S C O T L A N D : D A Y 1 3
AUGUST 31 (Thursday) -- Leslie Castle to Stirling
The only complaint I was able to muster against Leslie Castle is that I found my bed uncomfortable. But that may simply have been a result of my being accustomed to the terrible mattress I use at home. Regardless, it seems gauche to complain, considering how satisfied I was with every other aspect of my too-brief stay with the Leslies.
And to cap it all off, Leslie hugged each of us as we reluctantly departed. To an American, especially one from the South, this may not seem like much of an event. But if the English are known for their reserve, the Scots are likewise not much given to such physical displays of friendliness, so Leslie's farewell came as a wonderful surprise. If anything could have further cemented our appreciation for the warm and open welcome we found at Leslie Castle, this would have been it.
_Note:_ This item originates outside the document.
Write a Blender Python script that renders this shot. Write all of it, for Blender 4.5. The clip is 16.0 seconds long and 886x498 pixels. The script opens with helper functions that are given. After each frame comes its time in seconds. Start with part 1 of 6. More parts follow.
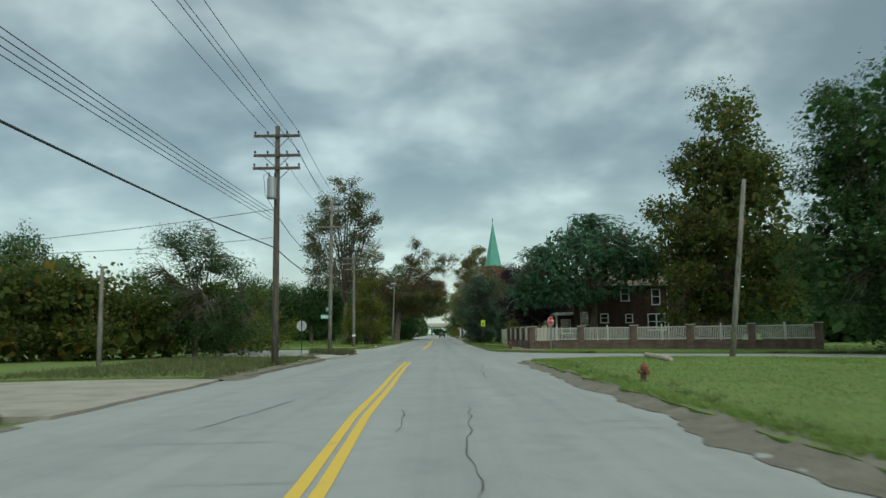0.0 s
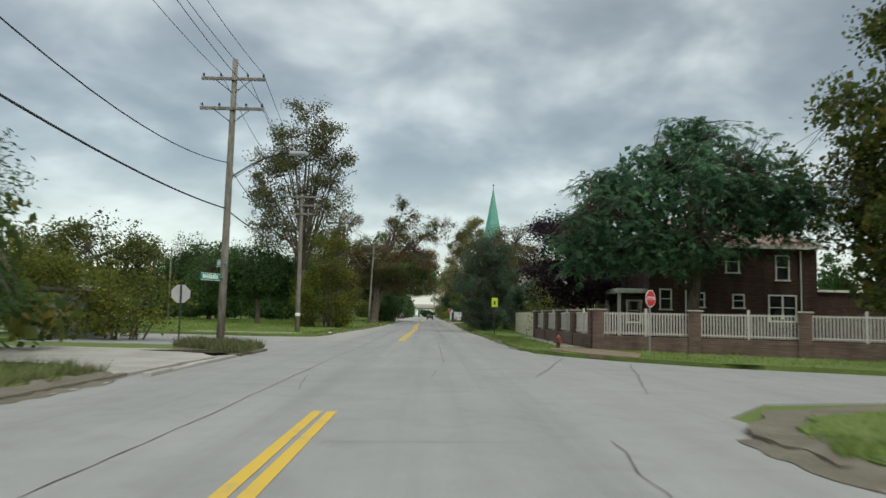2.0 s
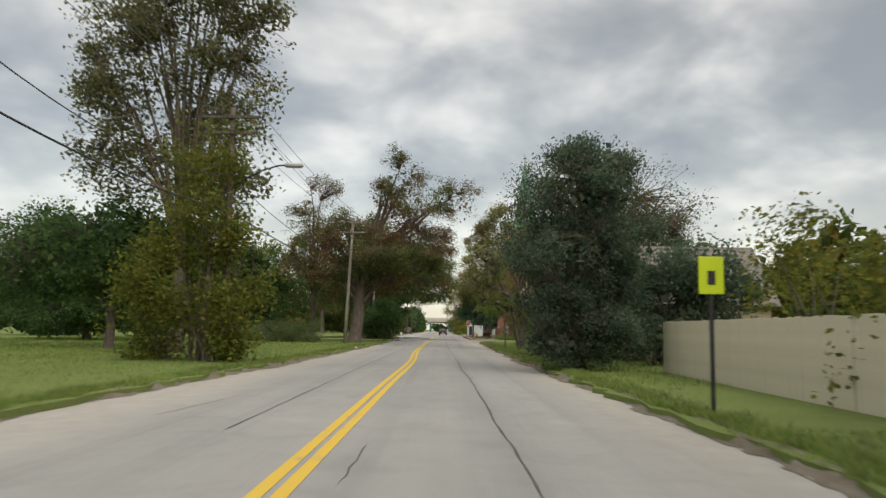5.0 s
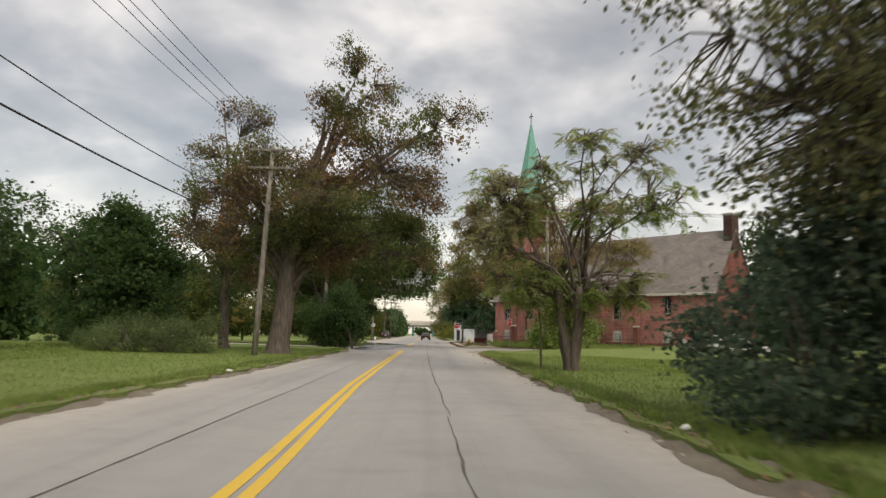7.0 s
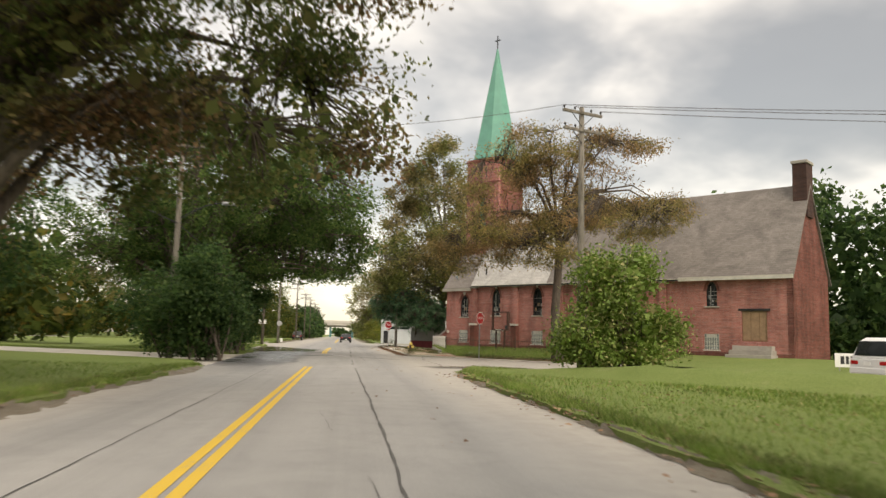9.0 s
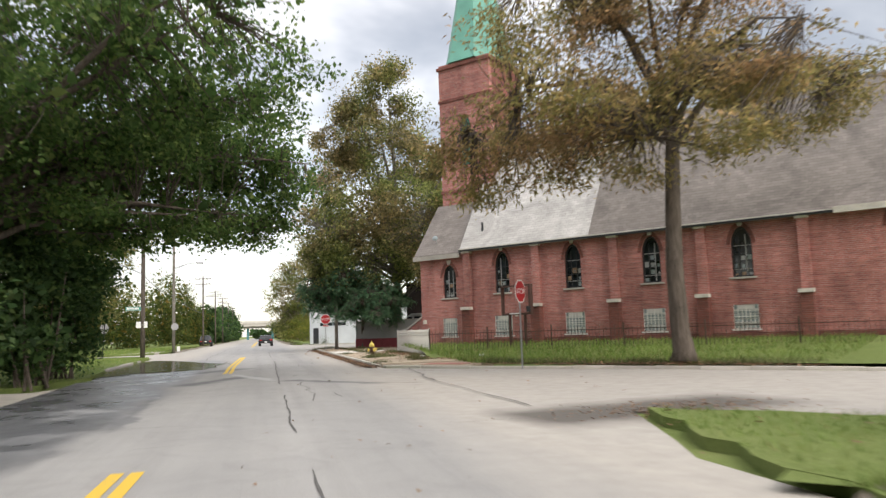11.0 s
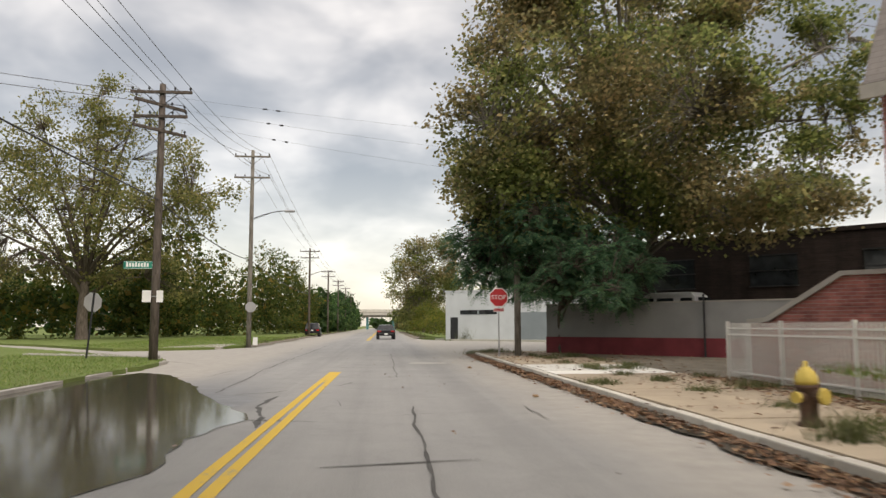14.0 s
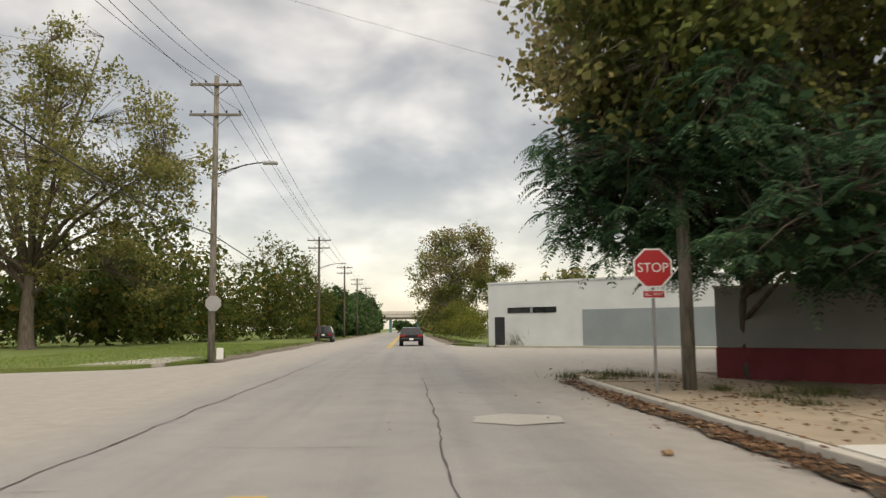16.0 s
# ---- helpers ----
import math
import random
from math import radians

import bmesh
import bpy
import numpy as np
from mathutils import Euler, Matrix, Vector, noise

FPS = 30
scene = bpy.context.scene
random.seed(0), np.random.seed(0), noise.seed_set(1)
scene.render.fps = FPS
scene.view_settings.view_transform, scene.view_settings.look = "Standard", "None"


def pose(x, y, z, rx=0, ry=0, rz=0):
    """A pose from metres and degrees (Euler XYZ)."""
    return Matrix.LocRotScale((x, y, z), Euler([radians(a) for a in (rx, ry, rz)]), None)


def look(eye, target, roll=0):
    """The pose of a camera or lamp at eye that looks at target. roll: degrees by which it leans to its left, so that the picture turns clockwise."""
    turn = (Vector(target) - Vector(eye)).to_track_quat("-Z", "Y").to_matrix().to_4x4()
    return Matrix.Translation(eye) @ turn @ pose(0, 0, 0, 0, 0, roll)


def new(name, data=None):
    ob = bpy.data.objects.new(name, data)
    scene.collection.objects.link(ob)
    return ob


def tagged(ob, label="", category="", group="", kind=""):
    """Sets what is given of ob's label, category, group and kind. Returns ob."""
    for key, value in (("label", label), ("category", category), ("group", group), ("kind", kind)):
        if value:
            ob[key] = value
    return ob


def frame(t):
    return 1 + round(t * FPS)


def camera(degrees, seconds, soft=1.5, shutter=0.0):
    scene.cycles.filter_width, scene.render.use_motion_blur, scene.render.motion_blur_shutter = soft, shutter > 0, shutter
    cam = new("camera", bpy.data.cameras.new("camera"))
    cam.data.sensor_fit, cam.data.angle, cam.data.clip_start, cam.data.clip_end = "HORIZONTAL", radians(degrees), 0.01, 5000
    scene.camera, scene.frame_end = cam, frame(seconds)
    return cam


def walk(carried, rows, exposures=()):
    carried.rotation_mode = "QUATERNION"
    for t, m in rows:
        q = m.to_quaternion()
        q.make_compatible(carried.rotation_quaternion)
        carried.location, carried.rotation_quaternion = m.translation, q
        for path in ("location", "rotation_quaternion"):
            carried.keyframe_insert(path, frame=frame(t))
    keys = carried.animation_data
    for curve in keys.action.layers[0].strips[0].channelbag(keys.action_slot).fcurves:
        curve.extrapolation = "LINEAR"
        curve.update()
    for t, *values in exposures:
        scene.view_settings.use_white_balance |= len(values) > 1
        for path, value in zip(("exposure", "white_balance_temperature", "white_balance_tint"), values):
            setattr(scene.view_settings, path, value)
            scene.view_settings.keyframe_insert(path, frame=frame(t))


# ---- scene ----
cam = camera(60.9, 16.0, soft=1.4, shutter=0.35)
# seconds, stops, kelvin, tint
EXPOSURES = [
    (0.0, -0.32, 6250, -11), (1.5, -0.1, 6650, 1), (2.5, -0.1, 6700, 2), (3.7, -0.12, 6800, 4), (6.0, 0.2, 7800, 13),
    (7.5, 0.14, 7600, 14), (8.0, 0.22, 8000, 14), (8.5, 0.42, 8100, 14), (9.0, 0.46, 8200, 13), (11.3, 0.72, 6800, 14), (12.6, 0.68, 6350, 14), (13.0, 0.52, 6500, 15), (13.5, 0.36, 6850, 16), (14.5, 0.13, 7900, 13), (16.0, 0.13, 7900, 13),
]
PATH = [
    (0, (0.157, -2.761, 1.326), (0.163, -0.773, 1.548), -0.7),
    (0.5, (-0.035, 3.501, 1.324), (-0.024, 5.489, 1.536), -0.3),
    (1, (0.03, 9.83, 1.32), (0.05, 11.82, 1.517), 0.5),
    (1.5, (-0.048, 16.129, 1.259), (-0.015, 18.12, 1.442), 1.0),
    (2, (-0.03, 22.526, 1.343), (0.003, 24.519, 1.518), 1.2),
    (2.5, (-0.033, 28.88, 1.299), (-0.009, 30.872, 1.481), 1.0),
    (3, (0.022, 35.197, 1.236), (0.028, 37.187, 1.433), 0.8),
    (3.5, (-0.013, 41.472, 1.283), (-0.02, 43.462, 1.484), 0.6),
    (3.7, (-0.048, 43.966, 1.31), (-0.058, 45.957, 1.508), 0.6),
    (5.8, (0.063, 70.031, 1.338), (0.085, 72.018, 1.562), 1.2),
    (6, (0.101, 72.571, 1.334), (0.131, 74.558, 1.56), 1.3),
    (6.5, (0.257, 79.049, 1.321), (0.302, 81.035, 1.549), 1.2),
    (7, (0.233, 85.769, 1.31), (0.274, 87.756, 1.534), 1.2),
    (7.5, (0.019, 92.529, 1.382), (0.07, 94.517, 1.599), 1.2),
    (8, (-0.208, 99.19, 1.389), (-0.125, 101.177, 1.598), 1.6),
    (8.5, (-0.219, 105.406, 1.3), (-0.074, 107.387, 1.534), 2.1),
    (9, (-0.168, 111.458, 1.325), (0.085, 113.428, 1.557), 1.5),
    (9.2, (-0.149, 113.776, 1.337), (0.148, 115.74, 1.569), 1.1),
    (11.3, (-0.111, 137.339, 1.384), (0.364, 139.27, 1.592), -2.2),
    (11.5, (-0.079, 139.536, 1.391), (0.397, 141.468, 1.593), -2.3),
    (12, (0.059, 144.782, 1.391), (0.529, 146.717, 1.579), -2.2),
    (12.5, (0.113, 149.823, 1.38), (0.546, 151.767, 1.563), -1.9),
    (13, (0.158, 154.427, 1.373), (0.496, 156.39, 1.556), -1.5),
    (13.5, (0.102, 158.866, 1.367), (0.331, 160.844, 1.559), -0.8),
    (14, (-0.002, 163.04, 1.354), (0.155, 165.024, 1.556), -0.1),
    (14.5, (-0.012, 167.203, 1.33), (0.11, 169.188, 1.541), 0.0),
    (15, (-0.015, 171.377, 1.369), (0.097, 173.363, 1.582), -0.1),
    (15.5, (-0.043, 175.271, 1.374), (0.063, 177.257, 1.585), -0.4),
    (16, (-0.05, 179.014, 1.38), (0.046, 181.001, 1.588), -0.6),
]
walk(cam, [(t, look(eye, target, roll)) for t, eye, target, roll in PATH], EXPOSURES)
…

As we forced ourselves into our cars and back onto the road for the long trip south to Stirling, we found ourselves comparing notes on what we each enjoyed most about this part of our trip. We were looking forward to sharing this information with everyone we knew, so that they could enjoy the pleasures of Leslie Castle for themselves.
And then we all stopped talking and looked at one another. And the same thought began running through our minds: "Wait a minute--if I go around telling people how great this place is, I might not be able to get a room when I come back."
It was that good.
On the drive south down twisting little roads (one of which went through Bridge of Cally where I insisted on having my usual shepherd pie lunch), I began patting myself on the back for having arranged our itinerary so that our Leslie Castle stay came near the end. I was glad that something so perfect would cap what might be the trip of a lifetime for some of us.
Eventually we entered Stirling. Trying to find our hotel, The Golden Lion, in what in Scotland is a "big city" soon turned into a minor nightmare; we couldn't seem to get where we wanted to go. We ran into congested roundabouts from which we emerged going the wrong way. We got stuck in busy downtown traffic with no sign of where our hotel was. We were repeatedly forced to trundle down a pedestrian walkway "closed to non-commercial traffic."
I'm embarrassed to admit that I was fervently glad that Beth was driving instead of me. And when finally we did find The Golden Lion, I drafted myself to grab some of our bags and check in while the others parked out front in a no-parking zone. In retrospect, I shouldn't have gotten as agitated as I did. After all, it wasn't that big a deal. But for some reason, I was profoundly unhappy with life in general.
Maybe it was finding myself back in the noisy, crowded, dirty big city after having just spent the perfect day in the country. Maybe I was just tired from nearly two weeks of traveling. Or maybe it was something else. Whatever it was, I was getting cranky.
So when Ann and Beth decided to cruise the nearby mall, I left them to it and went back to my room to relax. It seemed like the best thing I could do for all of us.